When I started my journey in photography, I thought bokeh (pronounced BOH-kay) referred to the beautiful blurred spheres of light present in some outdoor photos. While images with bokeh may have these lovely spheres, bokeh is the soft, out of focus background that is visible in the image. I love this creative style! If you do too, I can show you how to create a beautiful bokeh background in your garden photos.
Creating garden images with pleasing bokeh is simpler than you may think. You can produce the effect of an out of focus background by doing a few things. One thing you can do is shoot with a wide aperture, at least f/2.8 or wider (i.e. f/2, f/1.8 or f/1.4). You can control aperture size by shooting in manual mode or aperture priority mode. Check your lenses to see which one can shoot the widest. FYI – a lens with a wide maximum aperture is also referred to as a fast lens. A small f-stop is what makes these lenses fast. Most often, prime lenses shoot faster than zoom lenses. I shot the photo above with my 50mm prime at f/1.8.

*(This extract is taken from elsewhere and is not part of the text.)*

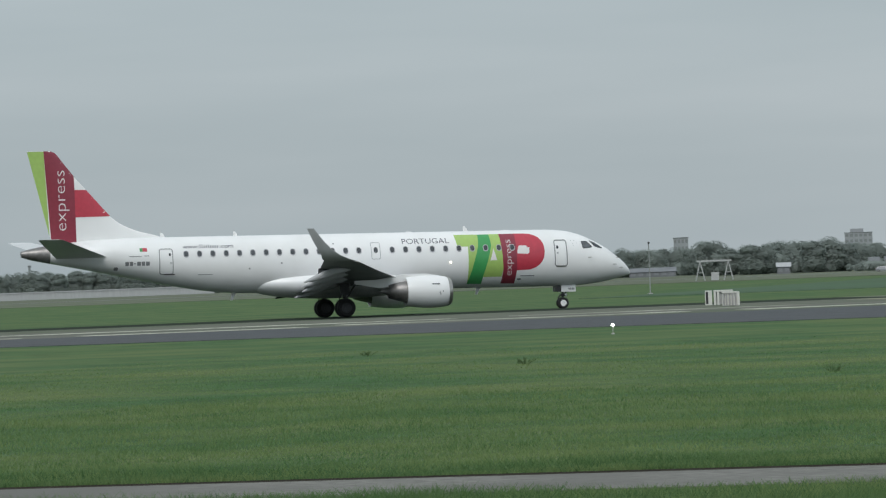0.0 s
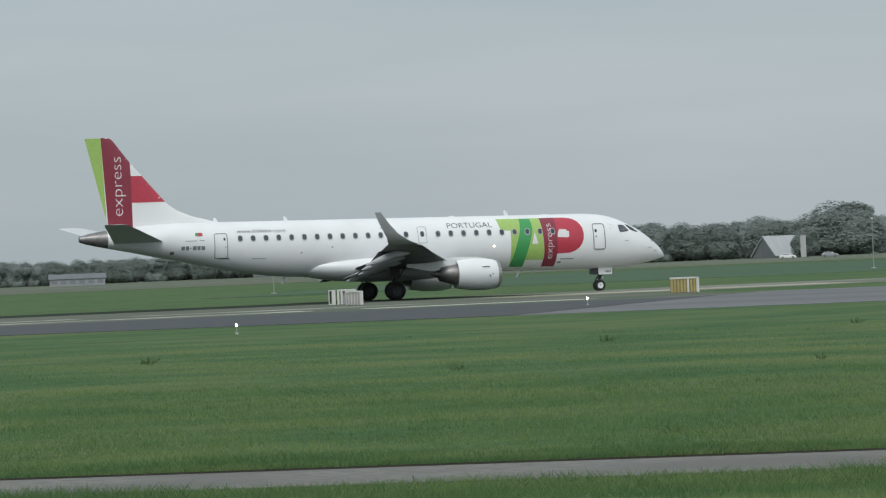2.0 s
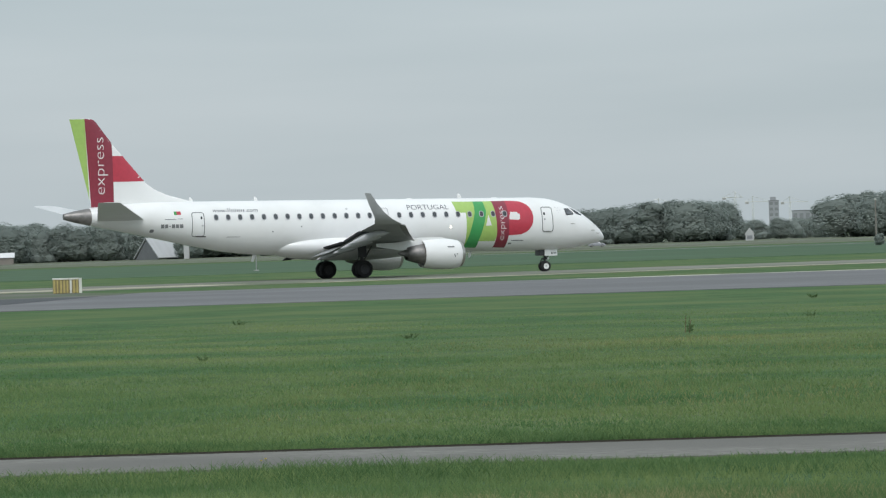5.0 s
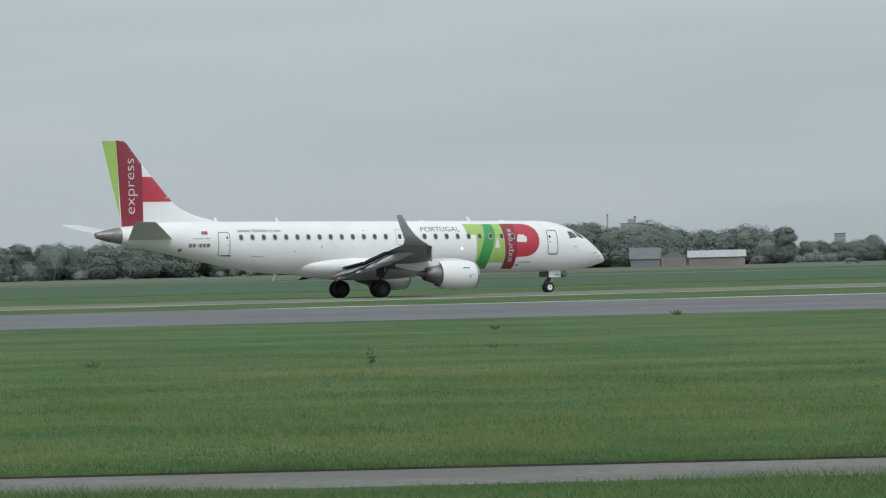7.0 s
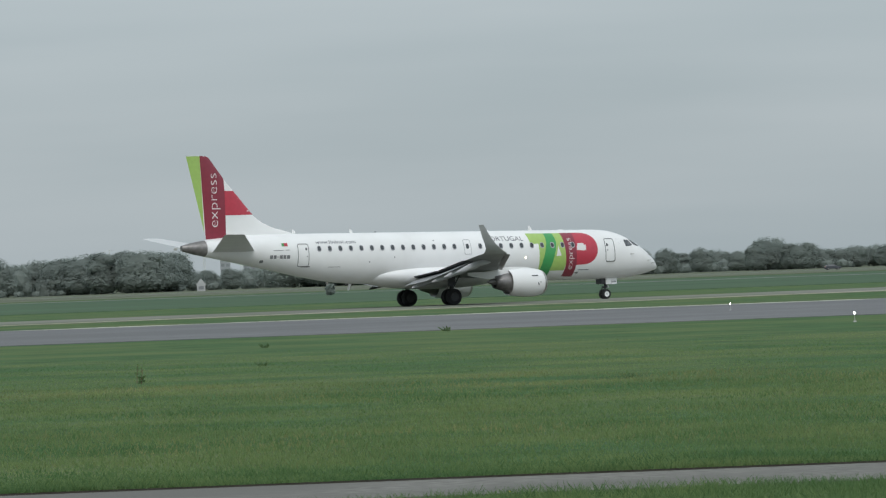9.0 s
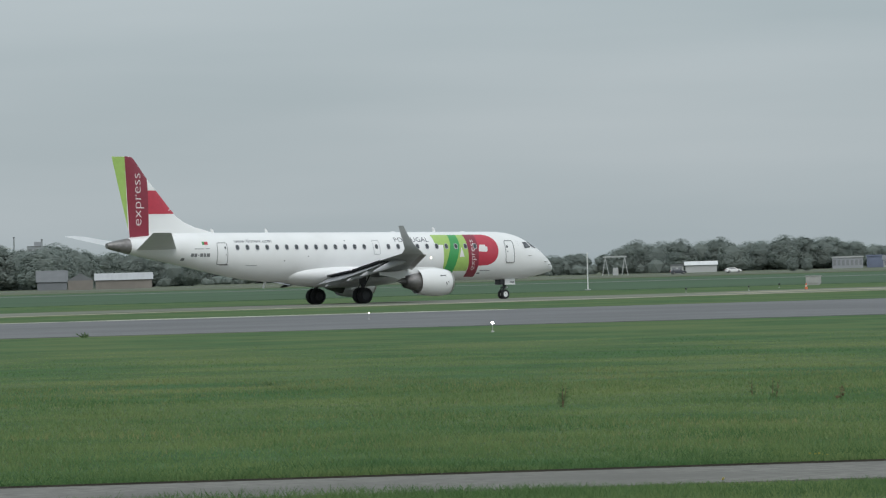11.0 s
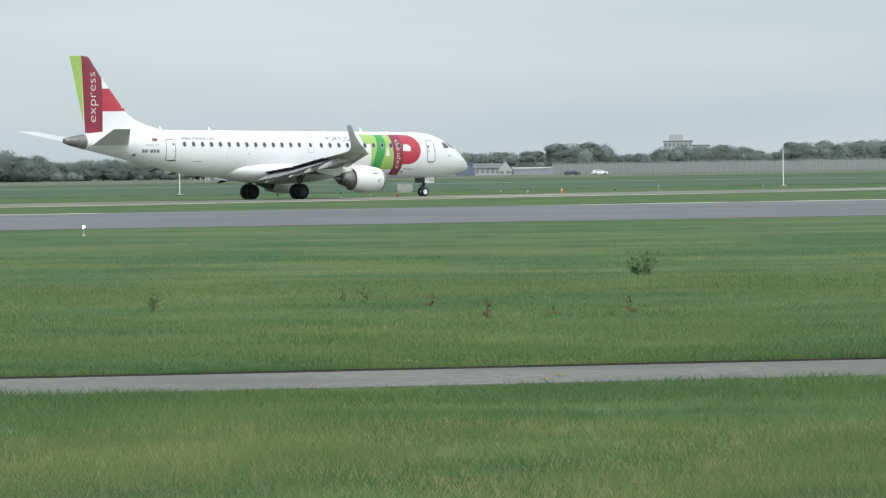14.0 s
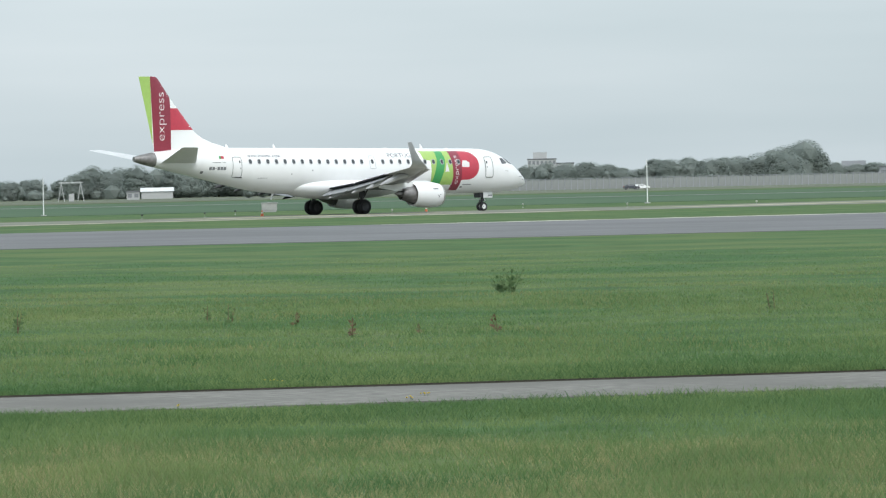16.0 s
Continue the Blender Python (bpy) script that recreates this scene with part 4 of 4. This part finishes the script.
# ---- buildings ----
# Grey facade lightened and blued: distance haze is put into its colour.
HAZED_GREY = mat("hazed_grey_facade", (0.31, 0.325, 0.345), 0.8, vary=0.08, scale=0.2)
RENDER_DARK = mat("dark_brick_facade", (0.18, 0.19, 0.205), 0.85, vary=0.1, scale=0.3)
RENDER_PALE = mat("pale_facade", (0.43, 0.44, 0.44), 0.8, vary=0.06, scale=0.2)
RENDER_BROWN = mat("brown_cladding", (0.22, 0.20, 0.18), 0.85, vary=0.12, scale=0.3)
SHEET_WHITE = mat("white_sheet_roof", (0.66, 0.67, 0.67), 0.55, vary=0.06, scale=0.3, stretch=(6, 0.3, 1))
SHEET_GREY = mat("grey_sheet_roof", (0.40, 0.41, 0.42), 0.55, vary=0.06, scale=0.3, stretch=(6, 0.3, 1))
SHEET_DARK = mat("dark_sheet", (0.15, 0.157, 0.165), 0.6, vary=0.1, scale=0.4)
TILE_RED = mat("red_roof_tiles", (0.22, 0.14, 0.115), 0.85, vary=0.15, scale=0.8)
BLUE = mat("blue_cladding", (0.16, 0.19, 0.27), 0.6, vary=0.08, scale=0.4)
# Pane colour lifted towards the walls, as haze lowers contrast.
HAZED_PANE = mat("hazed_window_pane", (0.21, 0.22, 0.235), 0.45, vary=0.15)
UNIT_PANE = mesh_of(box(bmesh.new(), -0.5, -0.06, -0.5, 0.5, 0.0, 0.5), "pane", HAZED_PANE)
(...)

Don’t worry if you don’t have a fast lens in your camera bag. You can still achieve the quality of blur you want by simply repositioning yourself and/or your subject. If you can move your subject (i.e. a container of flowers), create some distance between it and the background. You, on the other hand, need to be close to your subject. The farther the subject is away from background elements, and the closer you are to the subject – the more of out focus the background will be. So regardless of the lens you have, moving things around a bit can create bokeh in your image.
Soft spheres of light are visible when the background is backlit with indirect light. I capture the best circles of light when I shoot in the morning just as the sun is rising above the trees far behind my house.
Give these tips a shot and add a soft, blurred background to your next image.